Items listed in a dataset
---
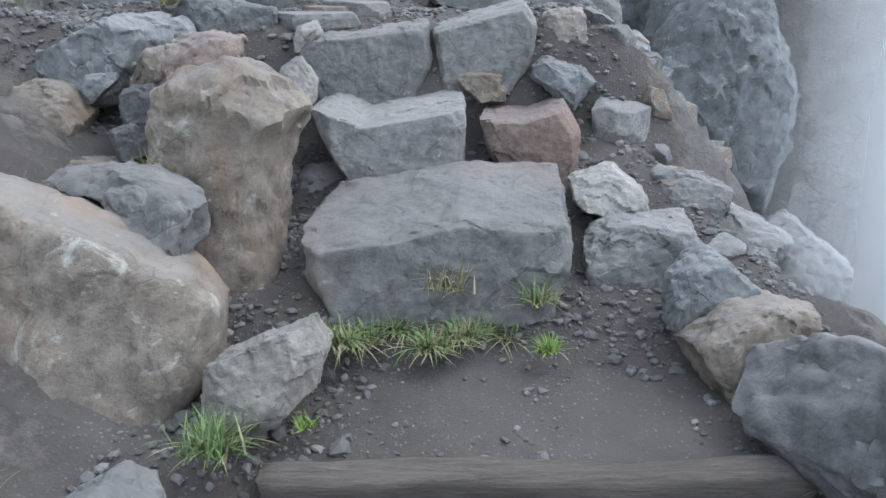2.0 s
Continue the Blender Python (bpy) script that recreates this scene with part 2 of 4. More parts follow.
def leaf_material(name, low, high):
    m, n, l, main = grown(name)
    geo = n.new("ShaderNodeNewGeometry")
    co = n.new("ShaderNodeTexCoord").outputs["Object"]
    colour = ramp(n, l, geo.outputs["Random Per Island"], [(0.0, low), (1.0, high)])
    colour = blend(n, l, grade(n, l, noise_node(n, l, co, 30, 4, 0.6), 0.4, 0.7, 0, 0.35), colour, tuple(0.6 * c for c in low))
    l.new(colour, main.inputs["Base Color"])
    main.inputs["Roughness"].default_value = 0.6
    main.inputs["Subsurface Weight"].default_value = 0.0
    return m


GRASS = leaf_material("green_grass", (0.06, 0.1, 0.032), (0.17, 0.24, 0.085))
STRAW = leaf_material("dry_grass", (0.15, 0.145, 0.065), (0.32, 0.29, 0.17))
MOSS = leaf_material("bright_moss", (0.08, 0.15, 0.02), (0.2, 0.29, 0.05))
HERB = leaf_material("grey_green_leaf", (0.1, 0.16, 0.075), (0.25, 0.32, 0.2))
OCHRE = leaf_material("ochre_leaf", (0.22, 0.13, 0.04), (0.33, 0.22, 0.09))
VIOLET = leaf_material("violet_petal", (0.12, 0.1, 0.36), (0.22, 0.18, 0.5))
EMBER = leaf_material("red_leaf", (0.32, 0.07, 0.03), (0.4, 0.14, 0.07))


def mist_material(name, veil, size):
    """Drifting fog: a thin white veil with soft gaps."""
    m, n, l, main = grown(name)
    n.remove(main)
    co = n.new("ShaderNodeTexCoord")
    thick = grade(n, l, noise_node(n, l, co.outputs["Object"], size, 3, 0.5, 0.3), 0.25, 0.75, 0.75 * veil, min(1.0, 1.25 * veil))
    # thins out to nothing at its rim
    split = n.new("ShaderNodeSeparateXYZ")
    l.new(co.outputs["Generated"], split.inputs[0])
    for axis, rand in (("X", 0.2), ("Z", 0.3)):
        rim = sums(n, l, grade(n, l, split.outputs[axis], 0.0, rand), grade(n, l, split.outputs[axis], 1.0, 1.0 - rand), "MULTIPLY")
        thick = sums(n, l, thick, rim, "MULTIPLY")
    clear = n.new("ShaderNodeBsdfTransparent")
    drop = n.new("ShaderNodeBsdfDiffuse")
    drop.inputs["Color"].default_value = (0.95, 0.97, 1.0, 1)
    pass_ = n.new("ShaderNodeBsdfTranslucent")
    pass_.inputs["Color"].default_value = (0.95, 0.97, 1.0, 1)
    water, mixed = n.new("ShaderNodeAddShader"), n.new("ShaderNodeMixShader")
    l.new(drop.outputs[0], water.inputs[0])
    l.new(pass_.outputs[0], water.inputs[1])
    l.new(thick, mixed.inputs[0])
    l.new(clear.outputs[0], mixed.inputs[1])
    l.new(water.outputs[0], mixed.inputs[2])
    l.new(mixed.outputs[0], n["Material Output"].inputs["Surface"])
    return m


# ---- the lie of the land: a stepped path along +y, a bank to its left, a drop to its right ----
PATH_Z = [(-9, -1.6), (-2, -0.3), (0, 0.08), (1.2, 0.2), (2.1, 0.27), (2.44, 0.29), (2.54, 0.42), (3.0, 0.47), (3.57, 0.52), (3.68, 0.6), (4.15, 0.68),
          (4.3, 0.8), (4.9, 1.0), (5.0, 1.08), (5.35, 1.2), (5.52, 1.5), (5.62, 1.66), (6.0, 1.725), (6.4, 1.745), (6.85, 1.74), (6.96, 1.84), (7.11, 1.88),
          (7.19, 1.96), (7.37, 1.98), (7.46, 2.05), (8.1, 2.1), (8.25, 2.26), (8.85, 2.29), (8.96, 2.36), (9.4, 2.39), (10.2, 2.41), (10.34, 2.49),
          (11.2, 2.66), (12.0, 2.88), (12.7, 3.04), (13.9, 3.27), (14.65, 3.33), (16.8, 3.52), (20.4, 3.85), (40, 6.0)]
EDGE_LEFT = [(-9, -1.4), (2.2, -1.05), (3.6, -1.0), (4.6, -0.95), (5.2, -1.3), (6.1, -2.4), (6.9, -1.95), (8.1, -1.9), (9.3, -2.0), (10.3, -1.65),
             (11.7, -1.4), (12.6, -1.3), (13.3, -1.1), (14.3, -0.55), (15.3, -0.1), (17.3, 0.2), (20.4, 0.3), (40, 1)]
EDGE_RIGHT = [(-9, 2.2), (1.5, 2.0), (2.5, 1.35), (3.6, 1.05), (4.6, 0.8), (5.4, 0.42), (6.3, 0.36), (7.1, 0.05), (7.7, -0.15), (8.9, -0.15), (10.1, 0.1),
              (11.4, 0.95), (12.5, 1.4), (13.3, 1.75), (14.0, 2.0), (14.5, 2.25), (15.3, 2.6), (16.4, 3.0), (20.4, 4.3), (40, 7)]
RIGHT_RISE = [(-9, -0.75), (4.4, -0.8), (5.2, -1.7), (6.9, -1.7), (7.3, 0.5), (9.1, 0.6), (10.3, -0.1), (11.5, -0.35), (13.2, -0.6), (14.2, -1.0), (16, -1.1), (20, -0.8), (40, -0.7)]
LEFT_RISE = [(-9, 0.5), (2, 0.45), (4.8, 0.6), (5.6, 0.25), (6.5, 0.5), (9, 0.9), (13, 0.8), (16, 0.35), (20, 0.4), (40, 0.4)]


KNOWN = {}


def along(knots, y):
    """The value of a broken line of knots at y."""
    key = (id(knots), y)
    if key not in KNOWN:
        KNOWN[key] = float(np.interp(y, [k[0] for k in knots], [k[1] for k in knots]))
    return KNOWN[key]


def land(x, y):
    """The smooth height of the ground at a place."""
    z = along(PATH_Z, y)
    left, right = along(EDGE_LEFT, y), along(EDGE_RIGHT, y)
    if x < left:
        d = left - x
        z += along(LEFT_RISE, y) * (d * d / (d + 0.25))
    elif x > right:
        d, k = x - right, along(RIGHT_RISE, y)
        if k > 0:
            z += k * min(d, 0.6) - 2.2 * max(0.0, d - 0.6)
        else:
            z += k * (d * d / (d + 0.3))
    return z


def smooth(a, b, x):
    k = min(1.0, max(0.0, (x - a) / (b - a)))
    return k * k * (3 - 2 * k)


def facets(p, size, tilt, dome=0.5):
    """Broken-rock relief: the upper hull of many small tilted planes, one round every cell of a split volume."""
    q = p / size
    far, near = noise.voronoi(q)
    best = -9.0
    for c, d in zip(near, far):
        way = noise.cell_vector(c * 9.17 + Vector((0.31, 0.17, 0.73)))
        best = max(best, (q - c).dot(way) * tilt + (noise.cell(c * 5.3) - 0.5) * tilt - dome * d * d)
    return (best + 0.25 * dome) * size


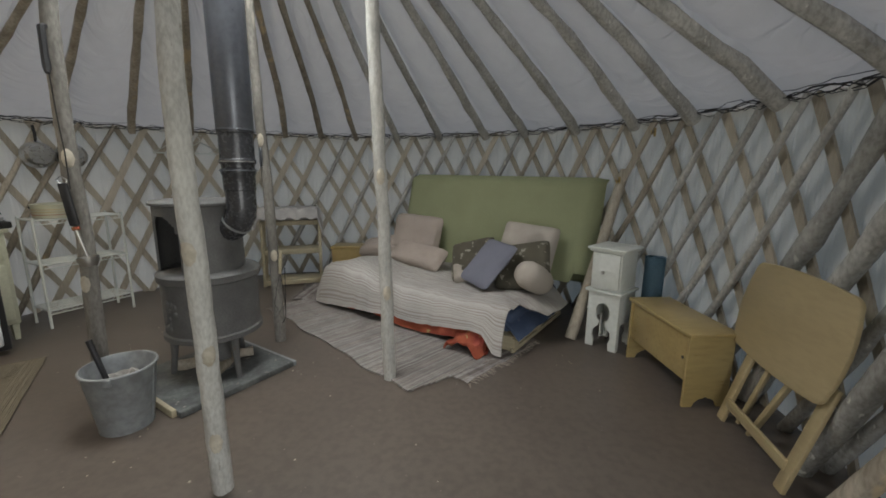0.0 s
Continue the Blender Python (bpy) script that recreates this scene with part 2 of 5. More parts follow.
SLAB = mat("slate_slab", (0.16, 0.17, 0.165), (0.07, 0.075, 0.075), 9, 0.7, bump=0.5, fine=50, vary=0, wear=0.4, spots=((0.27, 0.255, 0.23), 22, 0.68))
CAMPGREEN = mat("green_enamel", (0.030, 0.066, 0.053), (0.025, 0.055, 0.045), 8, 0.6, 0.0, bump=0.05, vary=0.03)
PAPER = mat("paper", (0.80, 0.80, 0.80), (0.76, 0.76, 0.76), 6, 0.8, bump=0.03, vary=0.04, wear=0.05)
CORK = mat("pinboard_face", (0.53, 0.465, 0.335), (0.485, 0.425, 0.305), 6, 0.8, bump=0.15, fine=150, vary=0.0, wear=0.15)
GREENPAINT = mat("green_paint", (0.21, 0.23, 0.085), (0.175, 0.195, 0.07), 8, 0.5, bump=0.1, vary=0.02, wear=0.2)
CERAMIC = mat("white_ceramic", (0.78, 0.78, 0.76), None, 5, 0.2, bump=0.0, vary=0.04, wear=0.03)
GLASS = clear_mat("clear_glass")
PLASTIC = thin_mat("clear_plastic", (0.80, 0.82, 0.80), 0.24, 0.2)
THINGLASS = thin_mat("thin_glass", (0.80, 0.82, 0.82), 0.10, 0.05)
POLEBARK = mat("weathered_pole_bark", (0.255, 0.243, 0.22), (0.17, 0.16, 0.143), 9, 0.88, bump=0.9, fine=80, stretch=(1, 1, 0.4), vary=0.06, wear=0.45, spots=((0.36, 0.33, 0.28), 12, 0.70))
BROOM = mat("smooth_pale_wood", (0.47, 0.395, 0.25), (0.40, 0.33, 0.20), 6, 0.3, bump=0.06, fine=60, stretch=(1, 1, 0.15), vary=0.02, wear=0.2)
SOOT = mat("black_enamel", (0.085, 0.088, 0.096), (0.068, 0.07, 0.078), 7, 0.26, 0.3, bump=0.04, fine=50, vary=0.03, wear=0.2, spots=((0.30, 0.30, 0.30), 24, 0.74))
CARD = mat("brown_cardboard", (0.20, 0.155, 0.105), (0.17, 0.13, 0.088), 5, 0.85, bump=0.1, fine=90, vary=0.05, wear=0.2)
SOAP = clear_mat("pale_soap", (0.95, 0.9, 0.62), 0.1)
LAMPWHITE = mat("white_metal", (0.78, 0.78, 0.76), None, 6, 0.4, bump=0.0, vary=0.02, wear=0.05)
BULB = glow_mat("lit_bulb", (1.0, 0.86, 0.62), 60)
BRASS = mat("brass", (0.60, 0.45, 0.20), None, 9, 0.35, 1.0, bump=0.05)
BLUETAP = mat("blue_plastic", (0.03, 0.10, 0.34), None, 9, 0.4, bump=0.0)
ASH = mat("wood_ash", (0.34, 0.33, 0.32), (0.2, 0.19, 0.185), 20, 0.95, bump=0.6, fine=90, vary=0)
BLANKET = mat("pale_blanket", (0.50, 0.485, 0.475), (0.40, 0.385, 0.38), 14, 0.95, bump=0.5, fine=120, vary=0, wear=0.2, spec=0.1)
BIRCH = mat("birch_bark", (0.70, 0.69, 0.66), (0.48, 0.47, 0.445), 38, 0.8, bump=0.8, fine=60, stretch=(1, 1, 0.6), vary=0.05, wear=0.5, spots=((0.30, 0.28, 0.25), 42, 0.66))
LILAC = mat("lilac_paper", (0.60, 0.52, 0.53), (0.54, 0.47, 0.48), 6, 0.7, bump=0.03, vary=0.04, wear=0.06)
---
▸ What is expected
Word for word, give again the lines from the first entry to the line with "(0.4, 0.14, 0.07))", inclusive. Exclude the pictures.

▸ Result for this exercise
2.0 s
Continue the Blender Python (bpy) script that recreates this scene with part 2 of 4. More parts follow.
def leaf_material(name, low, high):
    m, n, l, main = grown(name)
    geo = n.new("ShaderNodeNewGeometry")
    co = n.new("ShaderNodeTexCoord").outputs["Object"]
    colour = ramp(n, l, geo.outputs["Random Per Island"], [(0.0, low), (1.0, high)])
    colour = blend(n, l, grade(n, l, noise_node(n, l, co, 30, 4, 0.6), 0.4, 0.7, 0, 0.35), colour, tuple(0.6 * c for c in low))
    l.new(colour, main.inputs["Base Color"])
    main.inputs["Roughness"].default_value = 0.6
    main.inputs["Subsurface Weight"].default_value = 0.0
    return m


GRASS = leaf_material("green_grass", (0.06, 0.1, 0.032), (0.17, 0.24, 0.085))
STRAW = leaf_material("dry_grass", (0.15, 0.145, 0.065), (0.32, 0.29, 0.17))
MOSS = leaf_material("bright_moss", (0.08, 0.15, 0.02), (0.2, 0.29, 0.05))
HERB = leaf_material("grey_green_leaf", (0.1, 0.16, 0.075), (0.25, 0.32, 0.2))
OCHRE = leaf_material("ochre_leaf", (0.22, 0.13, 0.04), (0.33, 0.22, 0.09))
VIOLET = leaf_material("violet_petal", (0.12, 0.1, 0.36), (0.22, 0.18, 0.5))
EMBER = leaf_material("red_leaf", (0.32, 0.07, 0.03), (0.4, 0.14, 0.07))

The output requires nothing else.